• WHAT THE EXERCISE ASKS:
Quote the lines that run from the line containing "finishes the script." down to the line containing "yellow-green and russet". Include both of those lines, reproduce each exactly, and omit everything else.

— BEGIN —

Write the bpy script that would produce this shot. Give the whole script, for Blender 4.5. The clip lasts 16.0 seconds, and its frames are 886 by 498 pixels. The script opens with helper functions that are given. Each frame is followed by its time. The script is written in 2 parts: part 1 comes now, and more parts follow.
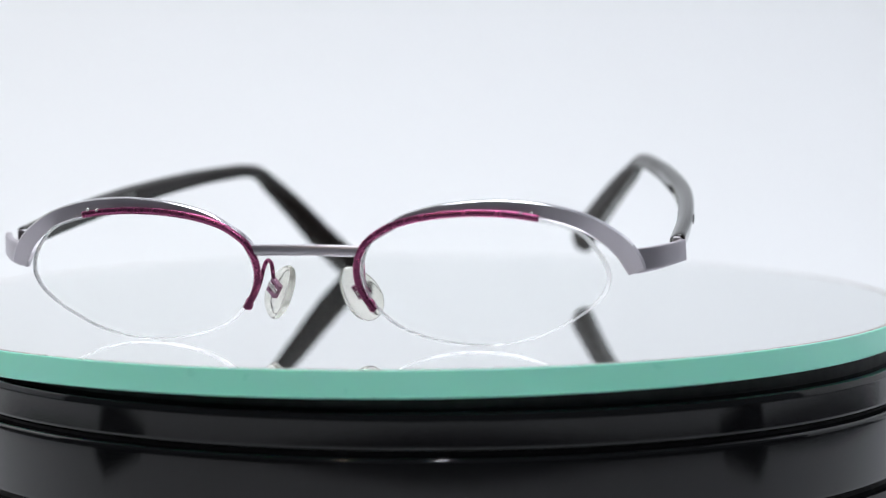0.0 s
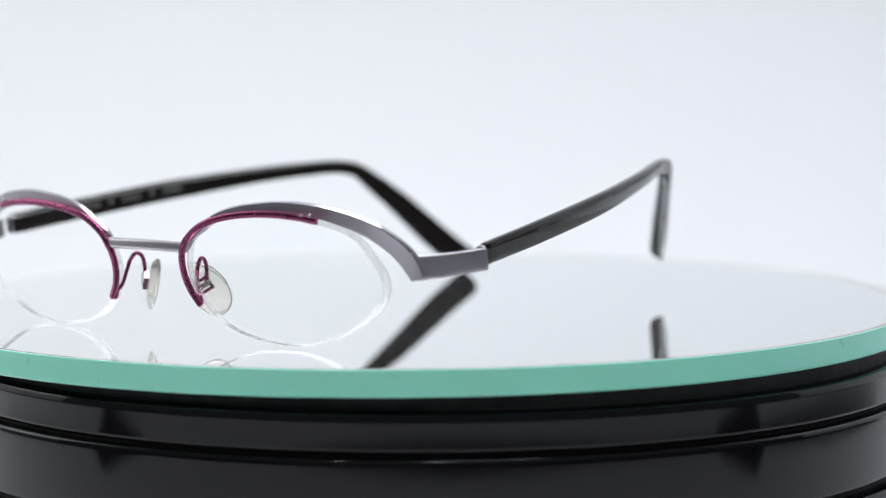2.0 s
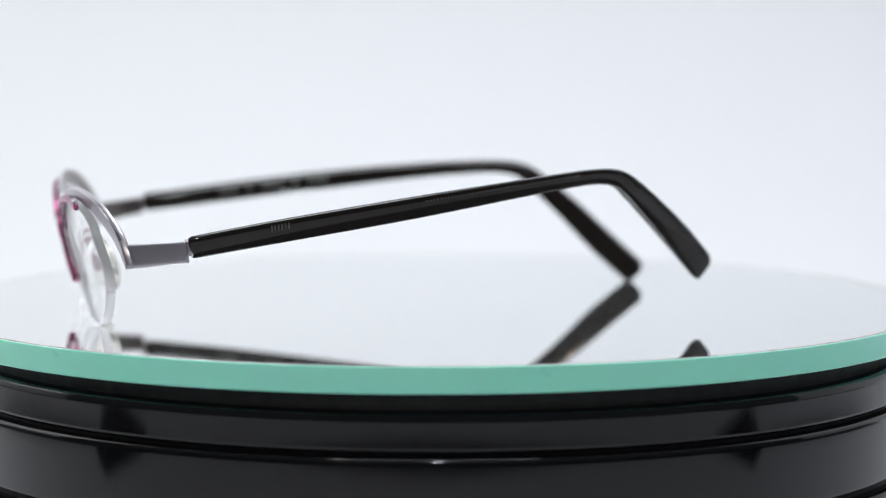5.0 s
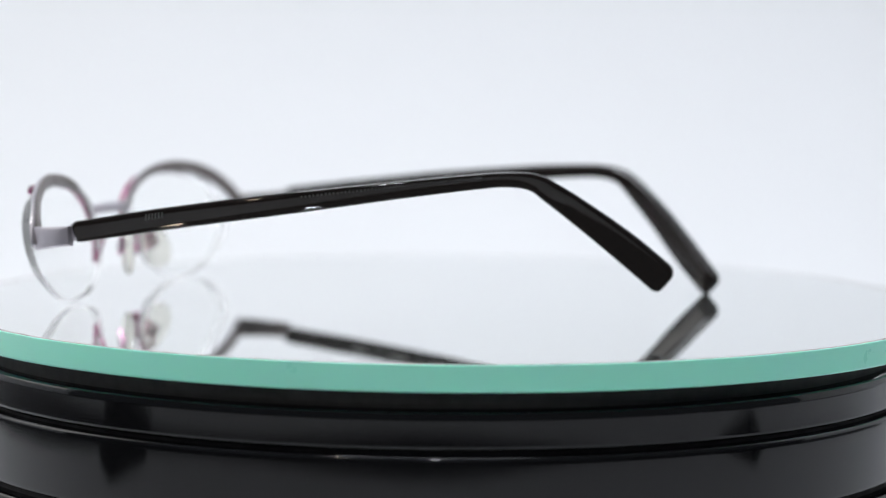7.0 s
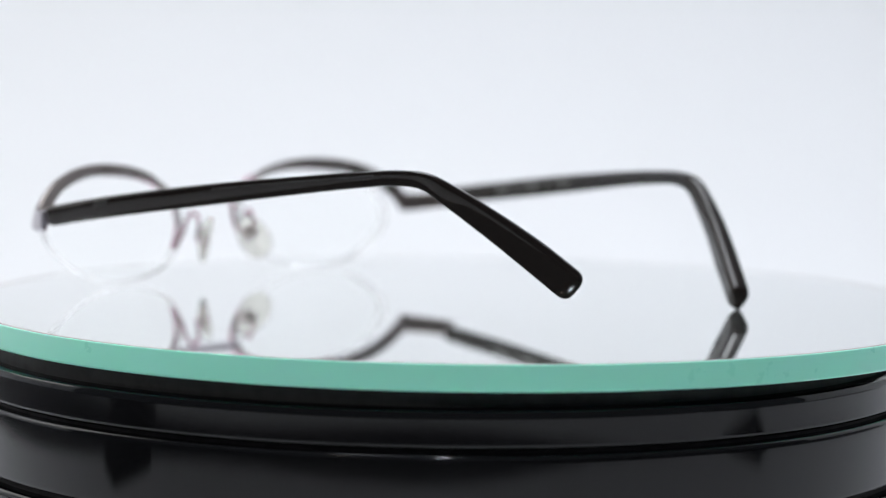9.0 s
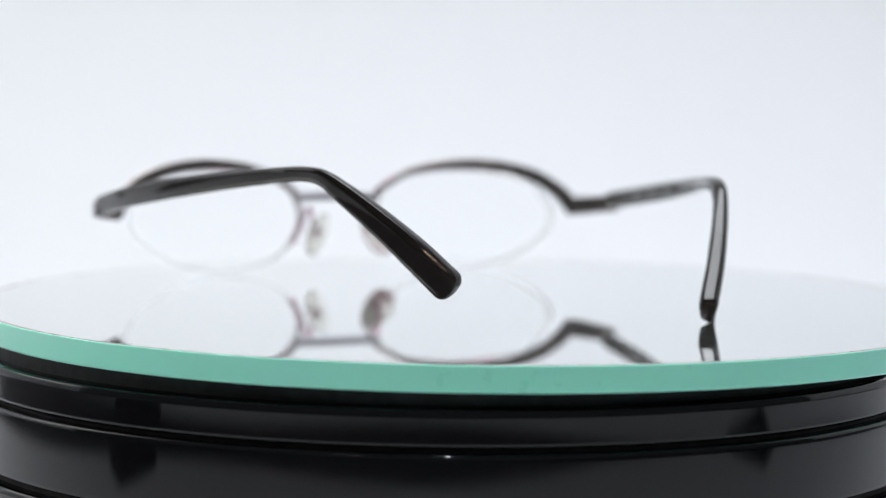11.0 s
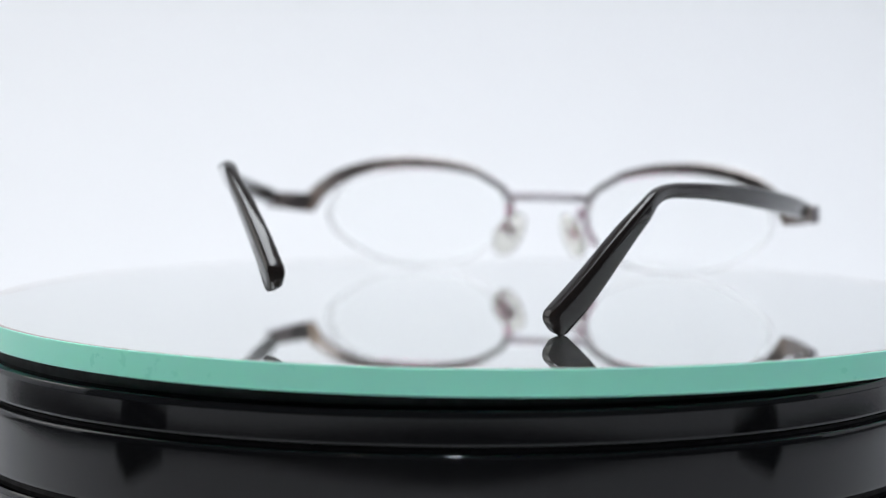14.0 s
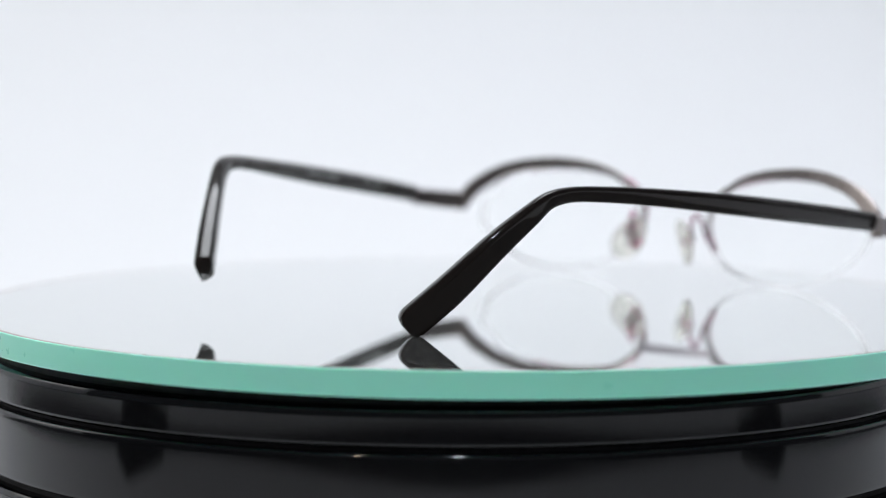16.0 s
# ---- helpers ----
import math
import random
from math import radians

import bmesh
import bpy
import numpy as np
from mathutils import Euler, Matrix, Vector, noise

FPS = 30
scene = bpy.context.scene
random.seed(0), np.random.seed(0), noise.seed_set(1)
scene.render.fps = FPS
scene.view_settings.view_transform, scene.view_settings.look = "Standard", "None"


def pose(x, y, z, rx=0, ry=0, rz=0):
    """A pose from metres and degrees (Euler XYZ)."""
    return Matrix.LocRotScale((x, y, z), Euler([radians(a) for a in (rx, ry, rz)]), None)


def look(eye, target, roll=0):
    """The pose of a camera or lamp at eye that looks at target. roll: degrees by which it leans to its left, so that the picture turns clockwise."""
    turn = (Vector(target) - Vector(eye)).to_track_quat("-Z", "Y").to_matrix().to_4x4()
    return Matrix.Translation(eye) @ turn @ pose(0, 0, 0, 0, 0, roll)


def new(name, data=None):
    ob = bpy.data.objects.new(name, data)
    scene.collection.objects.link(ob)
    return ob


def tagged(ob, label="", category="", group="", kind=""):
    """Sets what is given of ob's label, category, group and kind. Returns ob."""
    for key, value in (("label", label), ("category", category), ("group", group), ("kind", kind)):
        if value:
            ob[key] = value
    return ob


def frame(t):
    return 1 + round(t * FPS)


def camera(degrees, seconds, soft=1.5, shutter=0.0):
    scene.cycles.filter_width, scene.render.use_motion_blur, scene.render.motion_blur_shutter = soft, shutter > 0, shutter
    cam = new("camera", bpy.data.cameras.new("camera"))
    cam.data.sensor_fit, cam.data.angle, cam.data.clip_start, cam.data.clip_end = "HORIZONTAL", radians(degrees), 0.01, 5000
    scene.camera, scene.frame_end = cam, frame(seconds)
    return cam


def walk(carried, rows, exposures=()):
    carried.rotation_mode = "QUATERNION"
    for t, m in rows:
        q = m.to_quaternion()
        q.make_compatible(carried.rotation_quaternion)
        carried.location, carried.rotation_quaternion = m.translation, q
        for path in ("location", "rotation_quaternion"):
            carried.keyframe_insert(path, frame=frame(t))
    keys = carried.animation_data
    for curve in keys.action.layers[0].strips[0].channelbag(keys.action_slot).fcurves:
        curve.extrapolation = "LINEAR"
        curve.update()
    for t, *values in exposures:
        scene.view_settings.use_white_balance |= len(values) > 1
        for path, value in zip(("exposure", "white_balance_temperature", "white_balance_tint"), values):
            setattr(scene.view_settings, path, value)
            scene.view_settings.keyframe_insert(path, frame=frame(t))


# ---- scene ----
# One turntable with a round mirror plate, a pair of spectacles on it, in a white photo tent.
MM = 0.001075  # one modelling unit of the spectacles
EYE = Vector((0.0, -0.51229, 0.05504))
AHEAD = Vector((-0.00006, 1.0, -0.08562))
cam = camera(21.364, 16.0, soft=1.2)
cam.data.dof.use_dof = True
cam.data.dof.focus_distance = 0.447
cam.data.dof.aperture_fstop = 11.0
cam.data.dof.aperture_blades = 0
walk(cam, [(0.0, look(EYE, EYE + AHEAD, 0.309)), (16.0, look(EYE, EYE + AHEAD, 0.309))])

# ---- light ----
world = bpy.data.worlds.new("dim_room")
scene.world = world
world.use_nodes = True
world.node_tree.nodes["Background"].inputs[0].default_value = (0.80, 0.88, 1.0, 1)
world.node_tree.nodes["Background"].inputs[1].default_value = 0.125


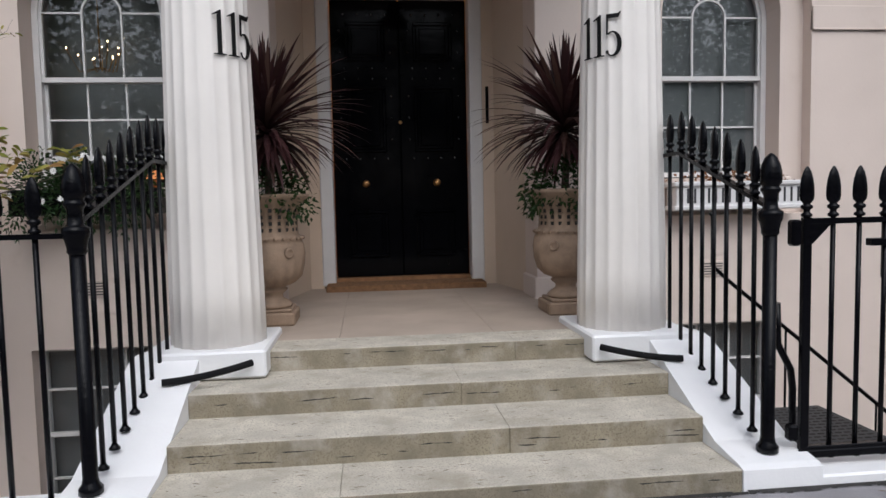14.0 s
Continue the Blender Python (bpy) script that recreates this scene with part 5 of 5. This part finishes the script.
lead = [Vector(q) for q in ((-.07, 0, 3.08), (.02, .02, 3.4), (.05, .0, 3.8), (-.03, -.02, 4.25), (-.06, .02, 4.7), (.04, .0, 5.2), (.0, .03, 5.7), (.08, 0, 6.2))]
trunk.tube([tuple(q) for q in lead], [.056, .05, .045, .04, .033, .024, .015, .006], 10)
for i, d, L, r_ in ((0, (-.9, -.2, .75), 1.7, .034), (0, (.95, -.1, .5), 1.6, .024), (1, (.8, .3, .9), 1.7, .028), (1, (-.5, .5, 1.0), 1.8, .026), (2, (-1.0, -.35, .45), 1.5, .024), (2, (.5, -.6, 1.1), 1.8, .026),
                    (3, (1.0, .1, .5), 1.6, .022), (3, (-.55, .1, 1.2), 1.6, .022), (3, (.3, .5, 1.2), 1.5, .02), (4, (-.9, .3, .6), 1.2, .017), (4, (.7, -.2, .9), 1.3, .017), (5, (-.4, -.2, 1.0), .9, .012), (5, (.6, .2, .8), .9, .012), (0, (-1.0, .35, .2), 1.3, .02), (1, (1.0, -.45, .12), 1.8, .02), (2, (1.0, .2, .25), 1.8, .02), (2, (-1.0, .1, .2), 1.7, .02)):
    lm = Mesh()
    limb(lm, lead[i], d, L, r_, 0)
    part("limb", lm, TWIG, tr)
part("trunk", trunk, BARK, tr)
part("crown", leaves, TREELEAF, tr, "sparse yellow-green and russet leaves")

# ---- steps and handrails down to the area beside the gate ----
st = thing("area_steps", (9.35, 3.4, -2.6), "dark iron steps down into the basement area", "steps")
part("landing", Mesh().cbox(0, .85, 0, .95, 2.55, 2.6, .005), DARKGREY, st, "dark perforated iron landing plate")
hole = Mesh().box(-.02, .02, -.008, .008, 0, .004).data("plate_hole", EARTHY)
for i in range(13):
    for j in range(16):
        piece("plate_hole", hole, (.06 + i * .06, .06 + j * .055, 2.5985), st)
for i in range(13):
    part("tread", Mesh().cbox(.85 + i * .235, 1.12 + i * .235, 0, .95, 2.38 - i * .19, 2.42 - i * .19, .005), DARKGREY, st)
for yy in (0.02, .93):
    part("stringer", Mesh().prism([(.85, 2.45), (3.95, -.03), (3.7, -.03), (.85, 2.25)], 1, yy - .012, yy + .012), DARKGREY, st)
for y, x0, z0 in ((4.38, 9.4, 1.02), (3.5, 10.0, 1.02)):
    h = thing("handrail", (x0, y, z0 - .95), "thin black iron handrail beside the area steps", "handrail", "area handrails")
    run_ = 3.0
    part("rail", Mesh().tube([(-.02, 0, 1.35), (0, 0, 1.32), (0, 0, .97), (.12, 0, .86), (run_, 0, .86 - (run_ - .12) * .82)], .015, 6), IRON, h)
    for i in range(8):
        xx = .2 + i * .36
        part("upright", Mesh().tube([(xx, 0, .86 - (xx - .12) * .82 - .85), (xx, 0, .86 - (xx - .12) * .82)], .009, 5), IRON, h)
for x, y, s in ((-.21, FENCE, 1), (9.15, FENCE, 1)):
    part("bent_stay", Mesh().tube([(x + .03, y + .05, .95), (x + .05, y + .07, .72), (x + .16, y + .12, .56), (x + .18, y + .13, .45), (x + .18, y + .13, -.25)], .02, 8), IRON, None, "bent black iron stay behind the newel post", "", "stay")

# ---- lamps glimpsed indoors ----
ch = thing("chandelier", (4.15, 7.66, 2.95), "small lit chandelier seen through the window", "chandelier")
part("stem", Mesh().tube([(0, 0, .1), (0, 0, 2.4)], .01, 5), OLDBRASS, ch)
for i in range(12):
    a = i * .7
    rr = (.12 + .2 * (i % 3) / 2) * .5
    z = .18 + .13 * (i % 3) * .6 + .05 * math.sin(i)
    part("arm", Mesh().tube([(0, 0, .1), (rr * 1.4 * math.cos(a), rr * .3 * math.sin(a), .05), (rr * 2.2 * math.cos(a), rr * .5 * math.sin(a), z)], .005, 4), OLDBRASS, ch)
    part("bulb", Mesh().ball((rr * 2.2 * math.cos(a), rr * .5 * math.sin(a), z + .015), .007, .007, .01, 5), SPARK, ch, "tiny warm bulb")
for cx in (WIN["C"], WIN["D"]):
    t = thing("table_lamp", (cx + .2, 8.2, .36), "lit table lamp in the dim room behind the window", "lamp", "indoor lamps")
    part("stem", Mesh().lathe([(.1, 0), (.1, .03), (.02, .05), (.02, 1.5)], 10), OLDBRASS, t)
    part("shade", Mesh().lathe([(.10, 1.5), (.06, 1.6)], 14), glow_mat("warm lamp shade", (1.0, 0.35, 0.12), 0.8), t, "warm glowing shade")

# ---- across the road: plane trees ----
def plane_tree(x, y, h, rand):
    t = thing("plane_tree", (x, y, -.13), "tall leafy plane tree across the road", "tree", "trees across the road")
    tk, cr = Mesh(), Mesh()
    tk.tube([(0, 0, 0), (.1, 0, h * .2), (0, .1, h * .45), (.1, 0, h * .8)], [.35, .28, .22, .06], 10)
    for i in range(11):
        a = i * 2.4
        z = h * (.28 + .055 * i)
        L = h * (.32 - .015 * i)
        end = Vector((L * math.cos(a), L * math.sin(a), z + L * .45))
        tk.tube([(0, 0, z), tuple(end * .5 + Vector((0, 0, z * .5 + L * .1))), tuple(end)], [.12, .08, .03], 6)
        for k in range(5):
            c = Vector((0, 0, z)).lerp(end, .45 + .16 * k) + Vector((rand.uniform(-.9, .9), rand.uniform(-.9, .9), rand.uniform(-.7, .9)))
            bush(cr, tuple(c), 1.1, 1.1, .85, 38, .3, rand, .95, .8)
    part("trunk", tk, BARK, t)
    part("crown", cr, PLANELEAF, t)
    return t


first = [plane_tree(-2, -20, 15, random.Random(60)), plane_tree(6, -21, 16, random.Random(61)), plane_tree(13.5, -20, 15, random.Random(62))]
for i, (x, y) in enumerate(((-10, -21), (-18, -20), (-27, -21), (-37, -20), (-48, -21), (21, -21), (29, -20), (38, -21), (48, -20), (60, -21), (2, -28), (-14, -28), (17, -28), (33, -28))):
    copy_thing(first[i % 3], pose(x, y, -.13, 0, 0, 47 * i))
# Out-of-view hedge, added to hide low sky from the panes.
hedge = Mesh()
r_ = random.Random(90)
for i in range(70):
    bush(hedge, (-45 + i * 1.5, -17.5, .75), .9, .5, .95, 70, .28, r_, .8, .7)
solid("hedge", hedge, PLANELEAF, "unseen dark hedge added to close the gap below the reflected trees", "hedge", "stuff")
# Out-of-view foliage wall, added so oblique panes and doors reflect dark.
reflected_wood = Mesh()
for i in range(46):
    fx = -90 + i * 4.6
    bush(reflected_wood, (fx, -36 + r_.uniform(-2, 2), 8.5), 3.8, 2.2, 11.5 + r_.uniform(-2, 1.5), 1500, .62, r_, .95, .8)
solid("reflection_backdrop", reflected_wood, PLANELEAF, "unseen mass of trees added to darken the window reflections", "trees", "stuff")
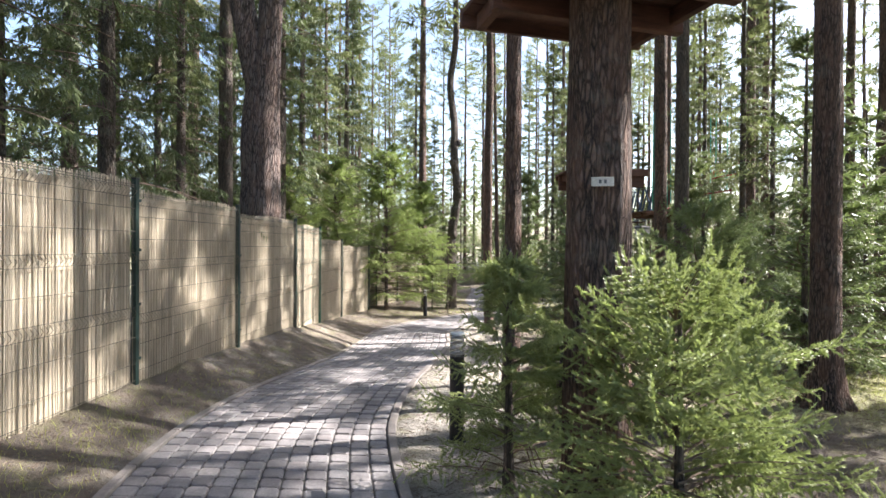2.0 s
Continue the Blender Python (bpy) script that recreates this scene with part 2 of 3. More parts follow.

— END —

• ANSWER TO THIS PROBLEM:
Continue the Blender Python (bpy) script that recreates this scene with part 5 of 5. This part finishes the script.
lead = [Vector(q) for q in ((-.07, 0, 3.08), (.02, .02, 3.4), (.05, .0, 3.8), (-.03, -.02, 4.25), (-.06, .02, 4.7), (.04, .0, 5.2), (.0, .03, 5.7), (.08, 0, 6.2))]
trunk.tube([tuple(q) for q in lead], [.056, .05, .045, .04, .033, .024, .015, .006], 10)
for i, d, L, r_ in ((0, (-.9, -.2, .75), 1.7, .034), (0, (.95, -.1, .5), 1.6, .024), (1, (.8, .3, .9), 1.7, .028), (1, (-.5, .5, 1.0), 1.8, .026), (2, (-1.0, -.35, .45), 1.5, .024), (2, (.5, -.6, 1.1), 1.8, .026),
                    (3, (1.0, .1, .5), 1.6, .022), (3, (-.55, .1, 1.2), 1.6, .022), (3, (.3, .5, 1.2), 1.5, .02), (4, (-.9, .3, .6), 1.2, .017), (4, (.7, -.2, .9), 1.3, .017), (5, (-.4, -.2, 1.0), .9, .012), (5, (.6, .2, .8), .9, .012), (0, (-1.0, .35, .2), 1.3, .02), (1, (1.0, -.45, .12), 1.8, .02), (2, (1.0, .2, .25), 1.8, .02), (2, (-1.0, .1, .2), 1.7, .02)):
    lm = Mesh()
    limb(lm, lead[i], d, L, r_, 0)
    part("limb", lm, TWIG, tr)
part("trunk", trunk, BARK, tr)
part("crown", leaves, TREELEAF, tr, "sparse yellow-green and russet leaves")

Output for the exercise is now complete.